Towards Robust and Efficient Cloud-Edge Elastic Model Adaptation via Selective Entropy Distillation

The conventional deep learning paradigm often involves training a deep model on a server and then deploying the model or its distilled ones to resource-limited edge devices. Usually, the models shall remain fixed once deployed (at least for some period) due to the potential high cost of model adaptation for both the server and edge sides. However, in many real-world scenarios, the test environments may change dynamically (known as distribution shifts), which often results in degraded performance. Thus, one has to adapt the edge models promptly to attain promising performance. Moreover, with the increasing data collected at the edge, this paradigm also fails to further adapt the cloud model for better performance. To address these, we encounter two primary challenges: 1) the edge model has limited computation power and may only support forward propagation; 2) the data transmission budget between cloud and edge devices is limited in latency-sensitive scenarios. In this paper, we establish a Cloud-Edge Elastic Model Adaptation (CEMA) paradigm in which the edge models only need to perform forward propagation and the edge models can be adapted online. In our CEMA, to reduce the communication burden, we devise two criteria to exclude unnecessary samples from uploading to the cloud, i.e., dynamic unreliable and low-informative sample exclusion. Based on the uploaded samples, we update and distribute the affine parameters of normalization layers by distilling from the stronger foundation model to the edge model with a sample replay strategy. Extensive experimental results on ImageNet-C and ImageNet-R verify the effectiveness of our CEMA.
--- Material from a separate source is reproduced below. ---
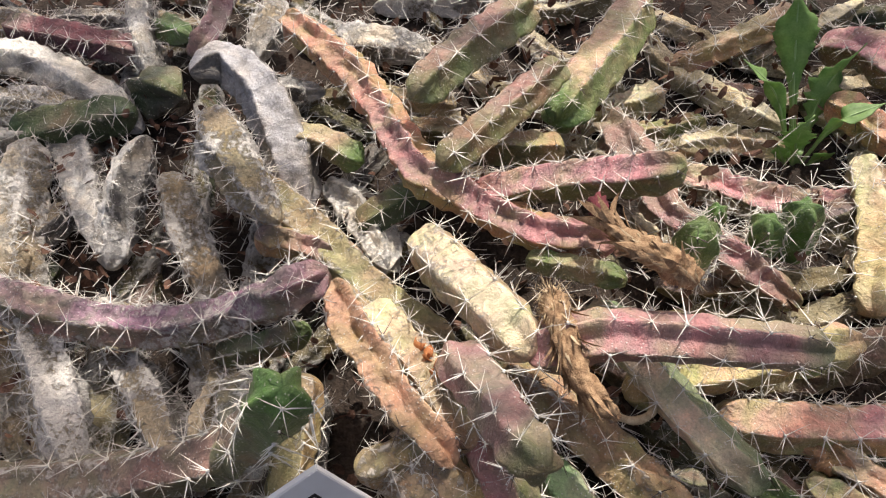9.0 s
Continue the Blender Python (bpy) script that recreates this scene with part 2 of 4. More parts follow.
def spine(way, length, r, bend, rng):
    """One slender curved spine from the origin."""
    way = Vector(way).normalized()
    side = way.orthogonal().normalized()
    other = way.cross(side)
    verts, faces = [], []
    for k, (f, q) in enumerate(((0, 1.0), (0.45, 0.75), (1.0, 0.12))):
        c = way * length * f + Vector((0, 0, bend * length * f * f))
        for j in range(3):
            a = 2 * math.pi * j / 3
            verts.append(c + (side * math.cos(a) + other * math.sin(a)) * r * q)
    for k in range(2):
        for j in range(3):
            a, b = k * 3 + j, k * 3 + (j + 1) % 3
            faces.append((a, b, b + 3, a + 3))
    faces.append((6, 7, 8))
    return verts, faces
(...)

翻译：传统深度学习范式通常涉及在服务器上训练深度模型，然后将模型或其蒸馏版本部署到资源受限的边缘设备。由于服务器端和边缘端的模型自适应潜在成本较高，模型一旦部署（至少在特定时期内）通常保持固定。然而在众多实际场景中，测试环境可能动态变化（即分布偏移），往往导致性能下降。因此必须及时调整边缘模型以获得理想性能。此外，随着边缘端采集数据量的增加，该范式也无法进一步优化云端模型以提升性能。为应对这些挑战，我们面临两个主要问题：1）边缘模型计算能力有限，可能仅支持前向传播；2）在延迟敏感场景下，云边设备间的数据传输预算受限。本文提出云边弹性模型自适应（CEMA）范式，其中边缘模型仅需执行前向传播且可实现在线自适应。在CEMA中，为降低通信负担，我们设计了两项准则来排除无需上传至云端的不必要样本，即动态不可靠样本与低信息量样本的剔除。基于上传样本，我们通过从更强的基础模型向边缘模型进行蒸馏，并结合样本回放策略，更新并分发归一化层的仿射参数。在ImageNet-C和ImageNet-R数据集上的大量实验验证了CEMA的有效性。